The ocean floors can be divided into four major divisions: (i) Continental Shelf; (ii) Continental Slope; (iii) Deep Sea Plain; (iv) Oceanic Deeps. Besides, these divisions there are also major and minor relief features in the ocean floors like ridges, hills, sea mounts, guyots, trenches, canyons, etc.

Continental Shelf

Source – Wikipedia
  • It is the extended margin of each continent occupied by relatively shallow seas and gulfs.
  • It is the shallowest part of the ocean showing an average gradient of 1° or even less.
  • Shelf break: The shelf typically ends at a very steep slope, called the shelf break.
  • Continental slope: From the break, the shelf descends toward the deep ocean floor in what is called the continental slope.
  • Width: The width of the continental shelves varies from one ocean to another. The average width of continental shelves is about 80 km.
    • Narrow shelves: The shelves are almost absent or very narrow along some of the margins like the coasts of Chile, the west coast of Sumatra, etc.
    • Wide shelves: On the contrary, the Siberian shelf in the Arctic Ocean, the largest in the world, stretches to 1,500 km in width.
  • Depth: The depth of the shelves also varies.

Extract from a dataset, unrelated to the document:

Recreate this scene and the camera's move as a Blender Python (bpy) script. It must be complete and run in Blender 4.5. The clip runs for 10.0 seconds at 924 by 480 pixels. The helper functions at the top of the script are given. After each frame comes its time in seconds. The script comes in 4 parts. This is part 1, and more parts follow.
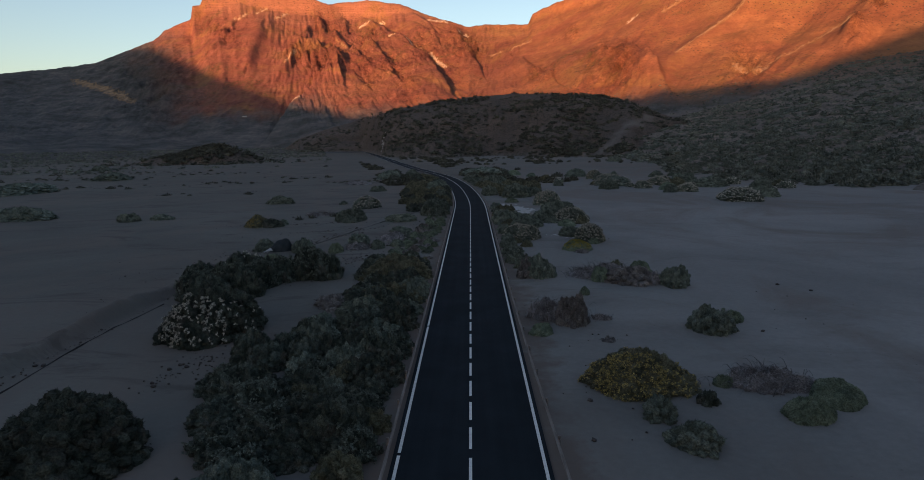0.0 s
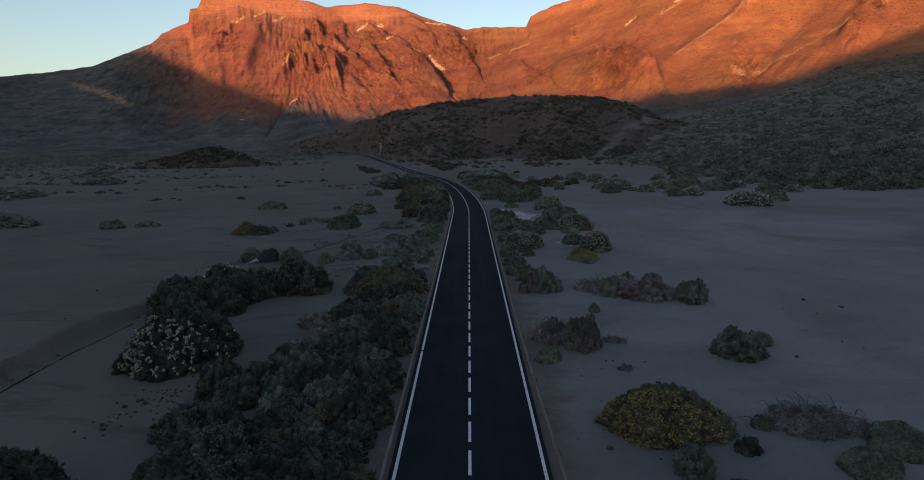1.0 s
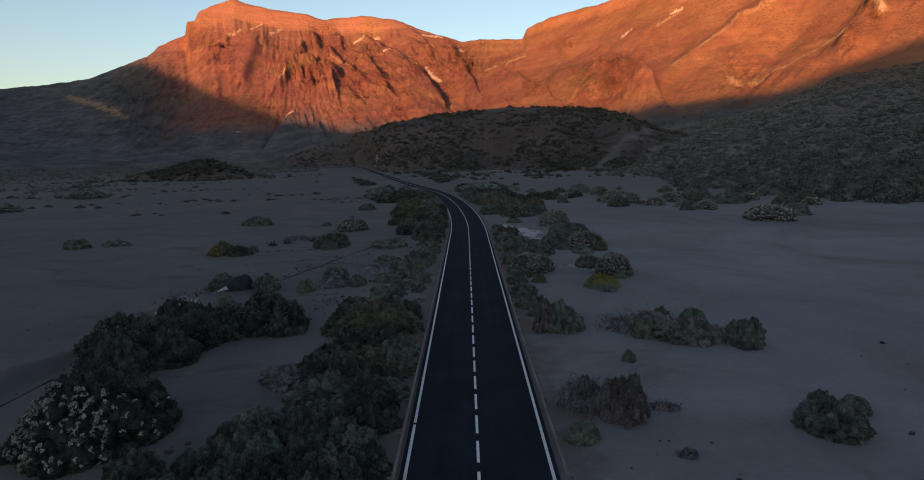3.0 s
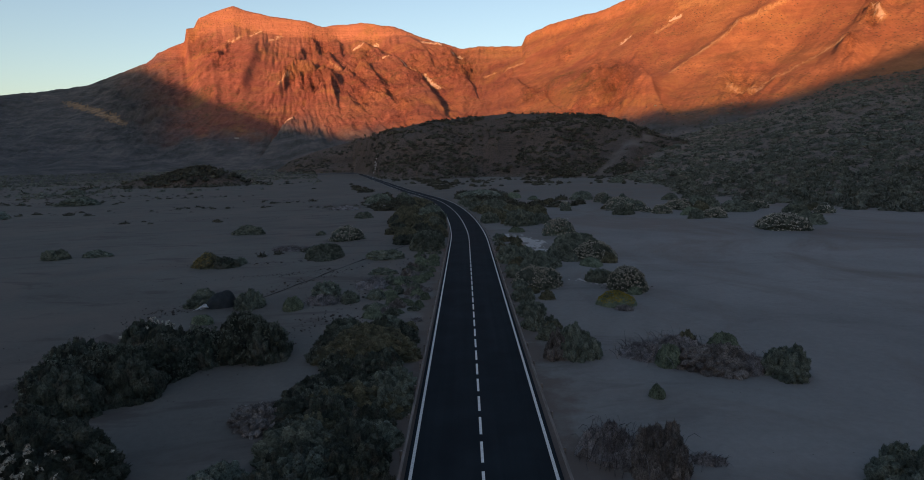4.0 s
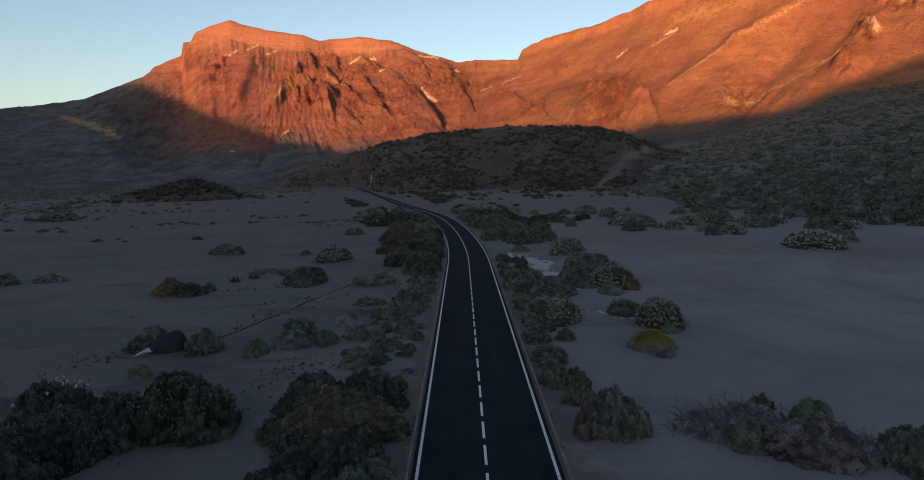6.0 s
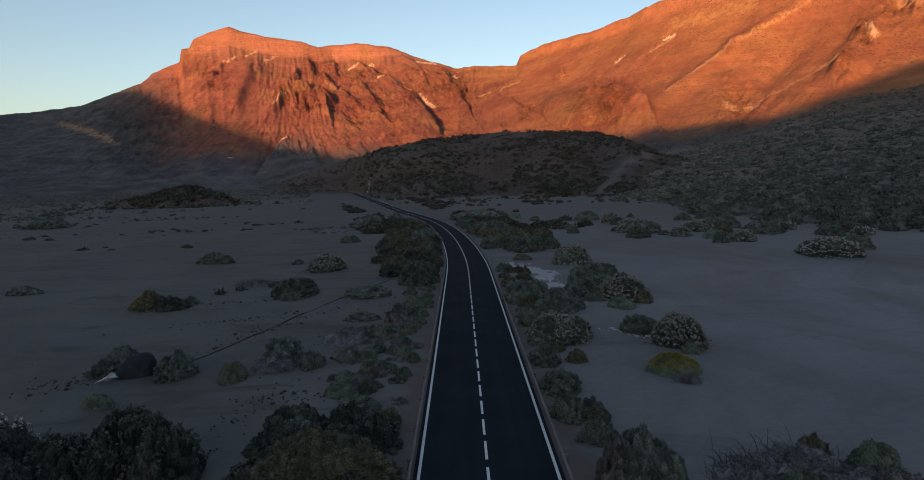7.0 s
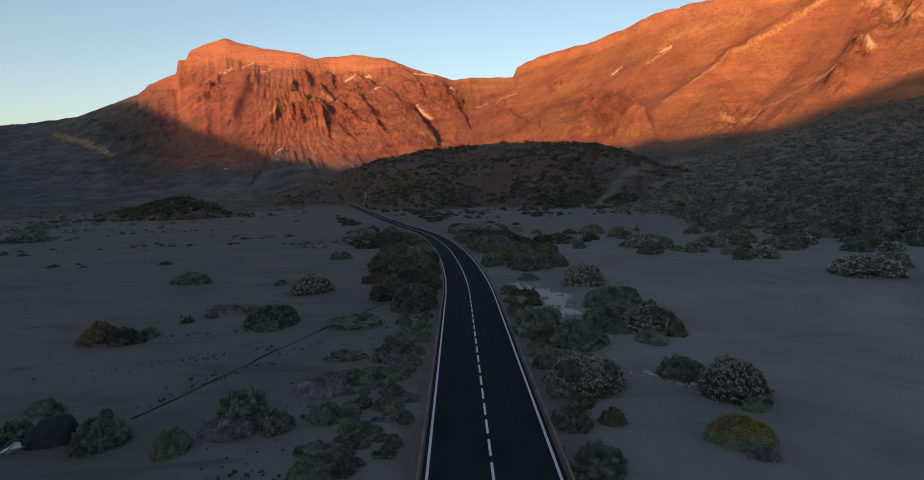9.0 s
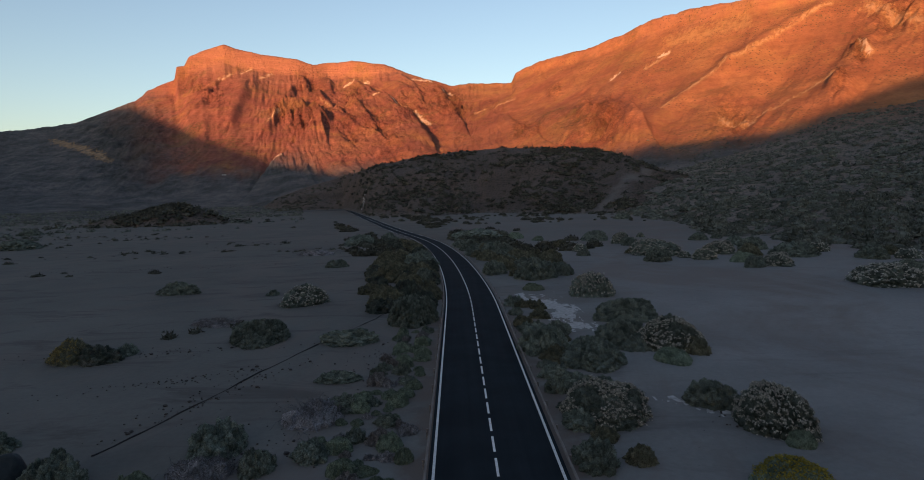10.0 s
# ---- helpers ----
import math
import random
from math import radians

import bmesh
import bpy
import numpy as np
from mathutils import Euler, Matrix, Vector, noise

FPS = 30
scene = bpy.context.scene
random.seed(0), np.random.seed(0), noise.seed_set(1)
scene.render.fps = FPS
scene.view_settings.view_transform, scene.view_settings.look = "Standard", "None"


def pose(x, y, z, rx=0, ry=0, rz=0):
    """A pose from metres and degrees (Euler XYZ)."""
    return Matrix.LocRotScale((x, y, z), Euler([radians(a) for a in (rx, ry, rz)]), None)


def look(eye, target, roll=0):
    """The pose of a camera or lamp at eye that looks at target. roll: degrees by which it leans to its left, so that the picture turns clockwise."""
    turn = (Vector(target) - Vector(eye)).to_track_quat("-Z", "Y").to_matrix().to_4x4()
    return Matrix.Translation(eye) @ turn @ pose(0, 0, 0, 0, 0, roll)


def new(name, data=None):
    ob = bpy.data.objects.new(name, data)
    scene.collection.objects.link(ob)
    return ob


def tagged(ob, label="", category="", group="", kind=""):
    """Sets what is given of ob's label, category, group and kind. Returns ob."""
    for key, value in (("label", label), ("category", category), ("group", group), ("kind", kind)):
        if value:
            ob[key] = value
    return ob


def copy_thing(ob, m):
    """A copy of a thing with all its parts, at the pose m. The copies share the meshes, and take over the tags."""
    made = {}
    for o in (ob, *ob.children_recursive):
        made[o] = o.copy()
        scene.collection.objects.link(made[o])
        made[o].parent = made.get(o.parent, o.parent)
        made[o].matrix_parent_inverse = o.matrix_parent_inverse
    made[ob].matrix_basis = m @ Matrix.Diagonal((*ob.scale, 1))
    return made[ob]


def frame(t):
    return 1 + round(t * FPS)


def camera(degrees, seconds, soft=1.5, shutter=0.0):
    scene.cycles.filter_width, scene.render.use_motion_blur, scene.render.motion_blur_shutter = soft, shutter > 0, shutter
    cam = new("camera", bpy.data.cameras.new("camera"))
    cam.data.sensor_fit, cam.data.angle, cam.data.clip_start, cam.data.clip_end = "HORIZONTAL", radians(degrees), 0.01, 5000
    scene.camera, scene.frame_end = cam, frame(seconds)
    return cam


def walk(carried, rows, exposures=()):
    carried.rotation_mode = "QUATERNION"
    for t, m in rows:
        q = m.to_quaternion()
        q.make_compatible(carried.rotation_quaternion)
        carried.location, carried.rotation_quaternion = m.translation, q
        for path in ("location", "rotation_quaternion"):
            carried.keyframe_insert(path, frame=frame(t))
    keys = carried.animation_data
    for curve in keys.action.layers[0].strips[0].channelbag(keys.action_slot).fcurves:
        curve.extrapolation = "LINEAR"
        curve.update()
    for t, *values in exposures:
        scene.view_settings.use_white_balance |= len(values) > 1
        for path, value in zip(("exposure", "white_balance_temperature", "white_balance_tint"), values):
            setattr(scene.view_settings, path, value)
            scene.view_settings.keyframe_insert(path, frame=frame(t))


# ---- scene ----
import itertools

cam = camera(74.0, 10.0, soft=0.9)
PATH = [
    (0, (0.22, -19.276, 13.405), (0.187, -17.302, 13.087), -1.1),
    (0.5, (0.211, -17.004, 13.46), (0.181, -15.029, 13.143), -1.1),
    (1, (0.207, -14.597, 13.46), (0.179, -12.621, 13.15), -1.2),
    (1.5, (0.106, -12.503, 13.464), (0.082, -10.526, 13.163), -1.1),
    (2, (0.053, -9.733, 13.436), (0.029, -7.754, 13.146), -1.2),
    (2.5, (-0.119, -7.448, 13.387), (-0.139, -5.468, 13.105), -1.3),
    (4, (-0.51, 0.06, 13.262), (-0.524, 2.044, 13.01), -1.3),
    (4.5, (-0.683, 2.684, 13.201), (-0.693, 4.669, 12.96), -1.3),
    (5, (-0.752, 5.066, 13.183), (-0.759, 7.053, 12.952), -1.4),
    (5.5, (-0.768, 7.797, 13.216), (-0.773, 9.785, 12.995), -1.4),
    (7, (-0.928, 15.064, 13.126), (-0.926, 17.055, 12.934), -1.5),
    (7.5, (-0.945, 17.344, 13.202), (-0.941, 19.335, 13.018), -1.6),
    (8, (-1.077, 19.922, 13.221), (-1.07, 21.915, 13.047), -1.5),
    (8.5, (-1.175, 22.099, 13.247), (-1.166, 24.092, 13.082), -1.6),
    (9, (-1.351, 24.307, 13.28), (-1.338, 26.301, 13.124), -1.5),
    (9.5, (-1.489, 26.559, 13.308), (-1.473, 28.553, 13.161), -1.6),
    (10, (-1.672, 28.754, 13.295), (-1.654, 30.749, 13.157), -1.6),
]
walk(cam, [(t, look(eye, target, roll)) for t, eye, target, roll in PATH], exposures=[(0.0, 1.1, 7200, 19), (10.0, 1.1, 7200, 19)])

# ---- light: low evening sun behind the camera, clear sky ----
SUN_SIDE = radians(16.0)      # the sun stands this far to the left of straight behind
SUN_UP = radians(5.0)
ALONG = Vector((math.sin(SUN_SIDE), math.cos(SUN_SIDE)))   # the way its light travels over the plan
ACROSS = Vector((math.cos(SUN_SIDE), -math.sin(SUN_SIDE)))

world = bpy.data.worlds.new("evening_sky")
scene.world = world
world.use_nodes = True
sky = world.node_tree.nodes.new("ShaderNodeTexSky")
sky.sky_type, sky.sun_disc = "NISHITA", False
sky.sun_elevation, sky.sun_rotation = SUN_UP, math.pi + SUN_SIDE
sky.altitude, sky.air_density, sky.dust_density, sky.ozone_density = 900, 1.0, 2.5, 1.6
background = world.node_tree.nodes["Background"]
background.inputs["Strength"].default_value = 0.147
world.node_tree.links.new(sky.outputs["Color"], background.inputs["Color"])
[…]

It may be as shallow as 30 m in some areas while in some areas it is as deep as 600 m.
  • Sediment deposition: They are covered with variable thicknesses of sediments brought down by rivers, glaciers, wind, from the land and distributed by waves and currents, becoming the source of fossil fuels.

Legal aspects

  • UNCLOS definition: Under the United Nations Convention on the Law of the Sea (UNCLOS), the continental shelf is the seabed and subsoil extending up to 200 nautical miles from a coastal state’s baseline or further if the natural margin extends beyond this limit.
  • Sovereign rights: Coastal nations have exclusive rights to explore and exploit resources on their continental shelf.
  • Extended Continental Shelf (ECS): Countries can claim beyond 200 nautical miles if they can prove the natural prolongation of their landmass, as India has done in the Arabian Sea and Bay of Bengal.